Adding related manuscript to Zenodo
- Log in to Zenodo, and select your deposit (choose “Upload”, which will show all previous uploads)
- Edit the deposit
- Scroll down to
Related identifiers
- Choose “
Add another related identifier
” to create an empty field. - Enter
- the DOI in the first field.
- Choose “is supplemented by this upload” for the relationship
- Choose “Journal article” to identify the “resource type” that the DOI points to.
Special notes
Zenodo
When editing the metadata, depositors should add the “American Economic Association” community. The AEA Data Editor will be notified, and will verify compliance, then accept the request. All Zenodo deposits that are in connection with AEA replication package are listed in the AEA Journal Community.
Updating a Pre-Existing Deposit
If your pre-existing deposit does not satisfy all of these rules, you can generally create a new version of the existing deposit. Such a new version is preferable to depositing at the AEA repository, but is your choice. In some cases, a new DOI is assigned (e.g., Zenodo or ICPSR), and you must communicate the DOI of the updated deposit to the AEA Data Editor in a timely fashion.
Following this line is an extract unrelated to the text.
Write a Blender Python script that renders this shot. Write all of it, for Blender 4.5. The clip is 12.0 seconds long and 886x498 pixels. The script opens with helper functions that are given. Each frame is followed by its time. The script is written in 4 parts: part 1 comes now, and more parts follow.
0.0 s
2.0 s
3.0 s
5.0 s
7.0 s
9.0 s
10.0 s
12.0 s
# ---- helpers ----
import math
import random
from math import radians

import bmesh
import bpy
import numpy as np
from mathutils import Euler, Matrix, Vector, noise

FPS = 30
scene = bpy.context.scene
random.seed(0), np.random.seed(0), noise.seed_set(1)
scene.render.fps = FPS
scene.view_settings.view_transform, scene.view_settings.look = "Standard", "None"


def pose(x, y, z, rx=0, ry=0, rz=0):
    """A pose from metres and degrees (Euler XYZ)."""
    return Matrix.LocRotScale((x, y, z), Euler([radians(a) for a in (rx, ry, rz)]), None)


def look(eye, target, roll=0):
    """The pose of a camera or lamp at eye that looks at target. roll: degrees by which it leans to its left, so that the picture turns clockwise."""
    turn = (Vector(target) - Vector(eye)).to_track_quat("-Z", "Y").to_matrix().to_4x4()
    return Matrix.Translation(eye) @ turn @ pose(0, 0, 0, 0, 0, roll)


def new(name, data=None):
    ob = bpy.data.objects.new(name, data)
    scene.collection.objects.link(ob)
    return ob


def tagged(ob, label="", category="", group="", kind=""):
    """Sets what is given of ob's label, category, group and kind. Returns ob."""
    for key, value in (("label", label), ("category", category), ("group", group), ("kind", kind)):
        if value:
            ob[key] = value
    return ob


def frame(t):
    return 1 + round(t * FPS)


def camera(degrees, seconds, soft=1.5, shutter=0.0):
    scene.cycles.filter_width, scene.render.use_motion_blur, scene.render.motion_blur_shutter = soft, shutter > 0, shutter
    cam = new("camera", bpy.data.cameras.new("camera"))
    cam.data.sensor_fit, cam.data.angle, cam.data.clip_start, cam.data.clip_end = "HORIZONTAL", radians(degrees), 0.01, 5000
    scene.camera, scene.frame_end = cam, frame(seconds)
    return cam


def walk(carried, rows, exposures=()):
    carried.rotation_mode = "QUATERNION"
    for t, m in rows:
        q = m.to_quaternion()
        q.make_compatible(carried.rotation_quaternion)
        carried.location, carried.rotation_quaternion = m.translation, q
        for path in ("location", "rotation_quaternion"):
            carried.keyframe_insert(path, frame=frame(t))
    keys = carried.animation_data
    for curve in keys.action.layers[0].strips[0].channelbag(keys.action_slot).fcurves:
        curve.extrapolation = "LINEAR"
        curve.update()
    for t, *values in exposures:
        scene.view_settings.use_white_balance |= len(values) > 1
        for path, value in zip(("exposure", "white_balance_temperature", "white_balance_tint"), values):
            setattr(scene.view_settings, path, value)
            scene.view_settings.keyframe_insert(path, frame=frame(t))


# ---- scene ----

NOTE: Unless the chosen repository can be shared prior to publication (Dataverse), all such changes are public and visible to others.
Examples
Zenodo
Good examples can be found in the AEA Journal Community, for instance:
- U.S. Geological Survey, & Brooks, Leah. (2022). USGS National Map 3DEP 1 Arc-second Digital Elevation Models (DEMs): Full Coverage for U.S. Interstate Highway System [Data set]. Zenodo. https://doi.org/10.5281/zenodo.5830968 (83GB)
- Ministerio de Desarrollo Productivo Argentina, Daruich, Diego, Kozlowski, Julian, & Vilhuber, Lars. (2022). Precios Claros (2016-05 - 2018-03) [Data set]. In American Economic Journal: Macroeconomics. Zenodo. https://doi.org/10.5281/zenodo.6568295 (44GB, about 1,200 files)
Note
These rules may be amended from time to time.